Haz clic aquí para leer esto en español
By Natalia Otero
Maizano is a new restaurant in Costa Mesa, California, helmed by Chef Alan Sanz. It opened in November, and as he describes it, this will be the project of a lifetime, as it combines his love for the cuisine of the Mexican Southeast with an intimate team, or "paisanos," as they call them in Mexico, and music.
Sanz brings a secret weapon to the kitchen: synesthesia. Synesthesia is an attribute some individuals have in which their brain routes sensory information through multiple unrelated senses, causing them to experience those senses simultaneously.
Sanz’s Synesthesia
"Synesthesia is usually more visual than auditory, but, in my case, it's more auditory. I started to realize that I saw people and I tasted things, since I was three years old. But, above all, it happened when I heard songs and tasted spices that were not available in Mexico. I could feel their textures and aromas in my mouth," he explains.

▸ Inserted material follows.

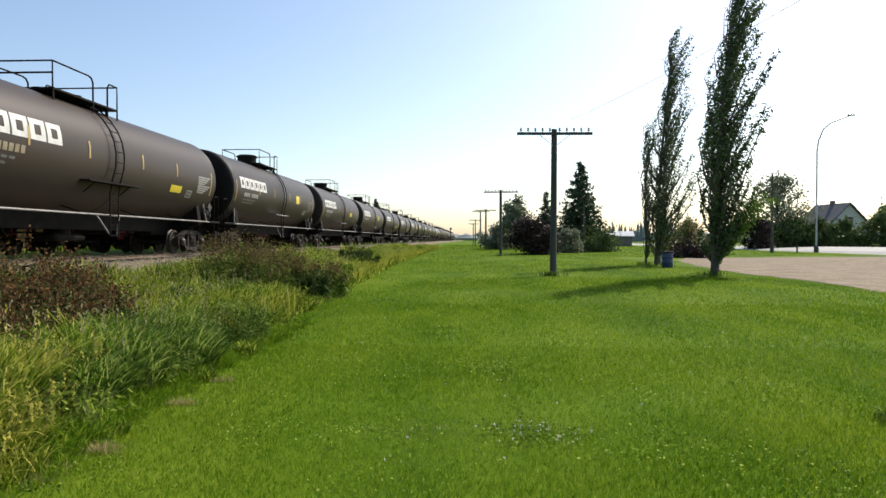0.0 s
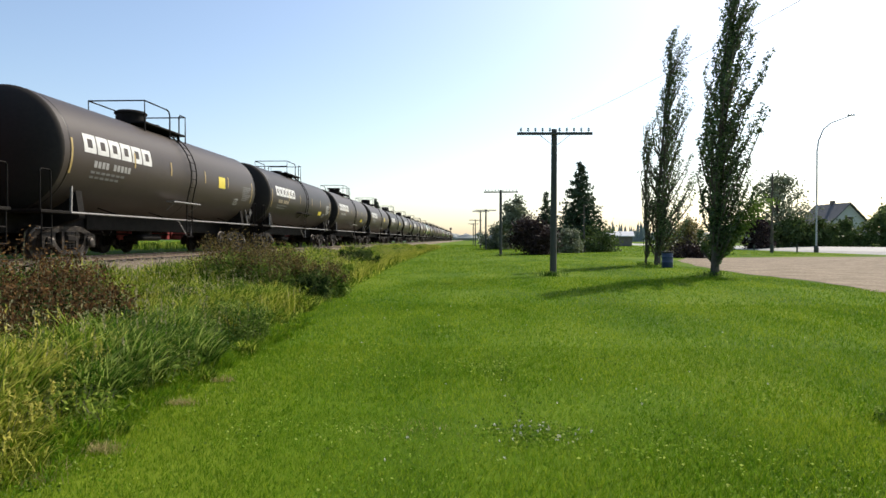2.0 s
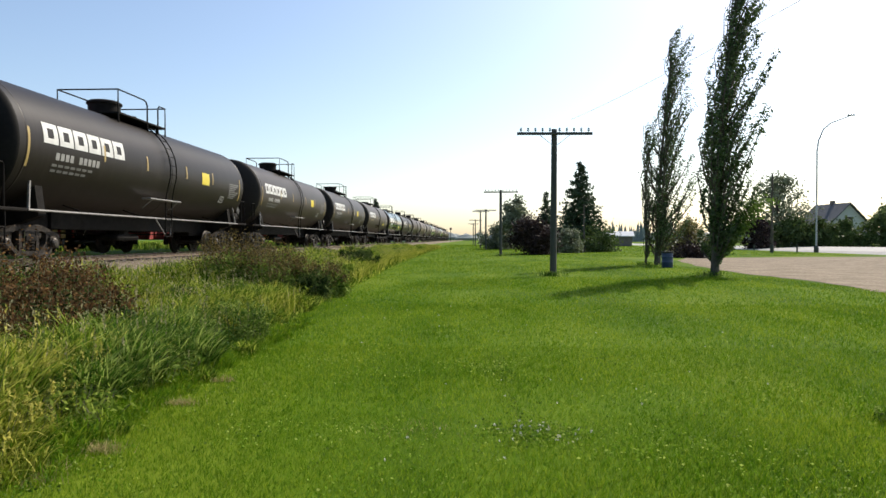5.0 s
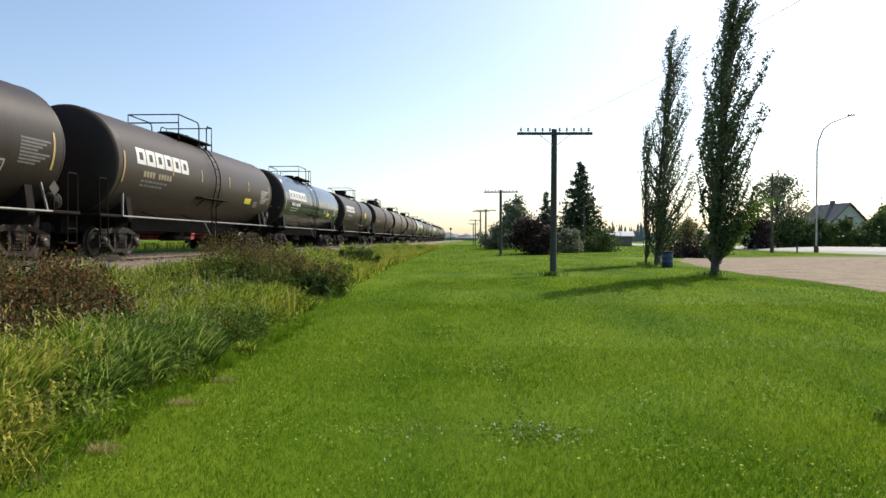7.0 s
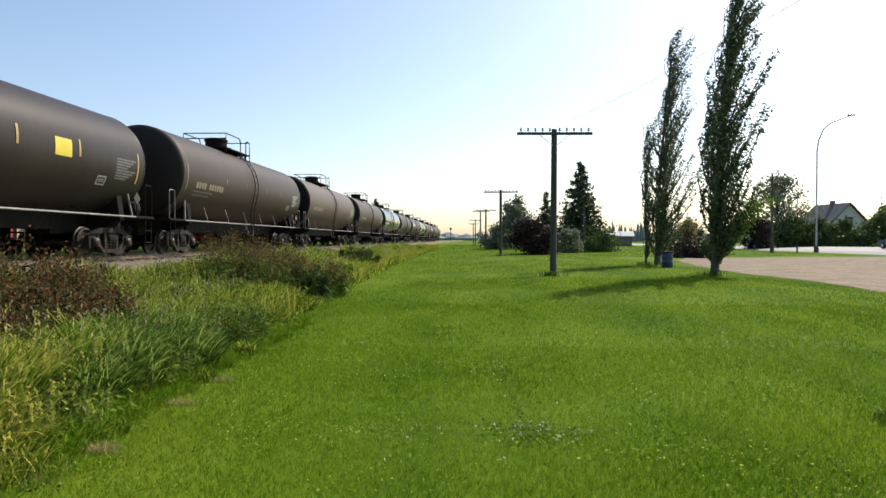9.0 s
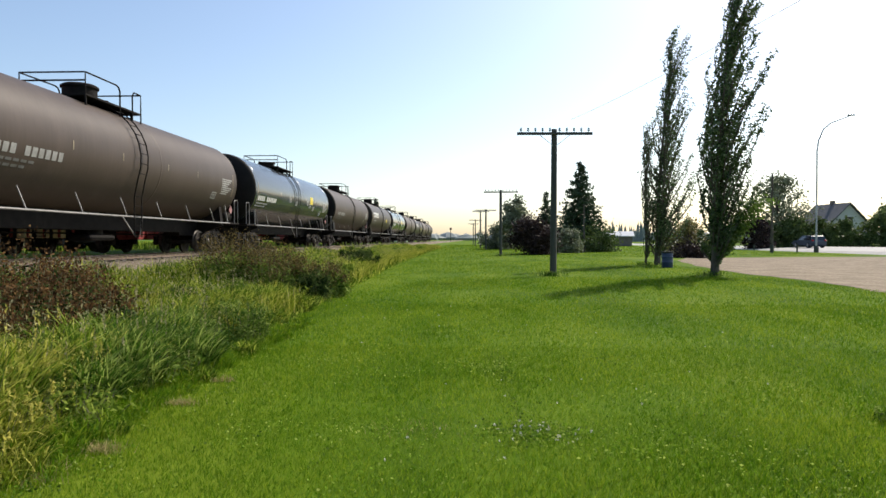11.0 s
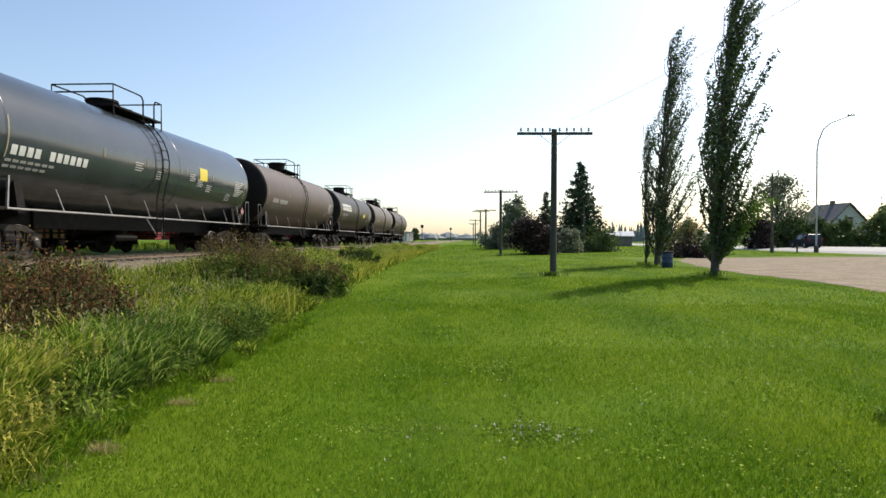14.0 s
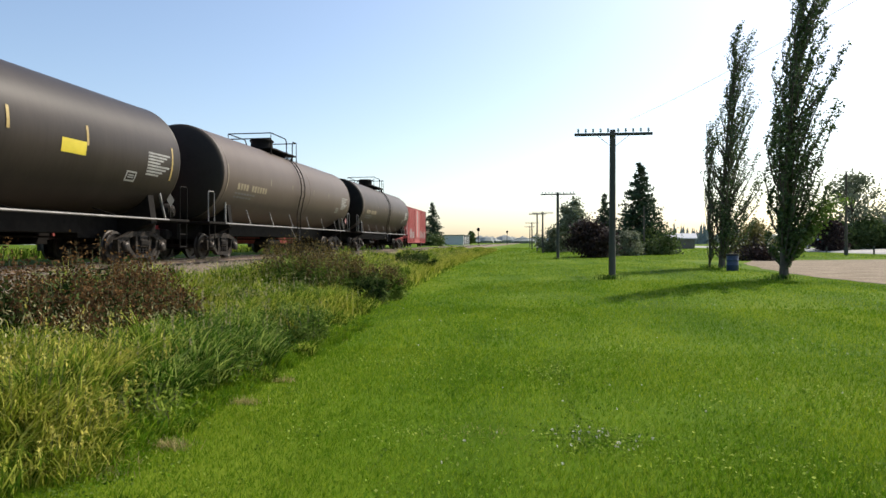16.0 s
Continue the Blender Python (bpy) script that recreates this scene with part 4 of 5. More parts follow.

He doesn't feel full, but the taste sensation can last as long as a song. The brain chews for him. That's why, for Sanz, cooking and music are universal languages.
Every day since he was six years old, Alan has been devoted to music. His father is a music lover and Sanz, from an early age, developed skills as a musician... but, he ended up being a chef.
"From the first moment I get up, everything is music: I get in the car and play music very loud; before service, I play music; when we close, we play music; I get home and I listen to music or play about 30 or 40 minutes before going to sleep," he says.
What Do Music and Cooking Have to Do With His Life?
When he learned about instruments and sound, Sanz discovered flavors.
One day, at the age of three, when he was with one of his little friends, he heard the child’s voice and it “tasted” like milk with aniseed, although he had not yet tasted aniseed. At that time, he was not familiar with many flavors or ingredients, but he could already tell that certain noises provoked a sweet, sour or bitter taste.
“We Will Rock You” by the rock band Queen, tastes like crackers. Another song called “La Mala,” by the Mexican group La Garfield, tastes like figs with blue cheese. His favorite song is “Canción Animal” by the Argentinean group Soda Stéreo, and this one tastes like carne asada, with a lot of spicy black sauce.
Today, after more than 15 years as a chef, he is familiar with countless flavors and knows ingredients from all over the world, including ingredients that he knew many years before he actually tasted them. Making a dish for Sanz is like cooking a song. Since living in the United States, working as a chef, his synesthesia has amplified.
"I came to cooking as a teenager as a rebel. My parents told me to get to work, as I wasn't doing anything. I went to a hotel as a dishwasher and, on the restaurant’s anniversary, they invited a chef. I saw the chef’s uniform, I saw how he directed things, and he seemed to me like a musician, like a musical director. I related it to music and it's true that cooking is like conducting an orchestra," Sanz recalls. It was at that moment that music and cooking combined in his life.
He decided to pursue cooking as a profession and went to study in Buenes Aires, Argentina. He traveled around the world, to Spain, Chile, among others, and ended up in the United States. Nowadays, making a dish for Sanz is like “cooking” a song.
In fact, in pandemic, he had an epiphany and made a project called Nomad that consisted, precisely, in making private dinners that are based on the tastes he hears from particular songs.
"In this epiphany, I created a language to cook a song. I associated the five universal tastes: salt, sweet, bitter, sour, acid, umami. If a song is in minor keys, it makes you melancholy and sad, and for those moods you need sweet, chocolate, warmth; you need a pampering and food gives you that. Or, when you hear a song in major keys, maybe you want more acidity, something cold, or something not so fatty. That's exactly why I created a new way of ‘cooking’ songs," he says.
He did one of these dinners with the artist Dirty Heads, because he knows the drummer and his wife. They invited him to a private dinner and he created a meal based on the Dirty Heads song “Rescue Me.”
“I prepared a pink mole, because that's what it tasted like to me,” Sanz says. “For the first time, they were able to eat one of their songs, to taste it; they had never tasted the songs before."
As he explains, synesthesia is something that cannot be controlled, it just comes unexpectedly and involuntarily. When someone plays new music, he detects new flavors and this helps him in the kitchen. Sometimes, at night, when he hears a song, he writes down those flavors and the next day he tries them in the kitchen.
The Project of His Life
Maizano has been open for less than a month and has been fully booked since it opened. The restaurant demonstrates Sanz’s deep understanding of Mexican tradition, along with a dexterity in the use of modern techniques.
“As for the future, I think: this is the project I'm working on and it will be for the future and for the long term," he says confidently. "Whatever comes, may it come as it will, but it must be a consequence of today's work. I have not visualized beyond this project. This will be the project of my life."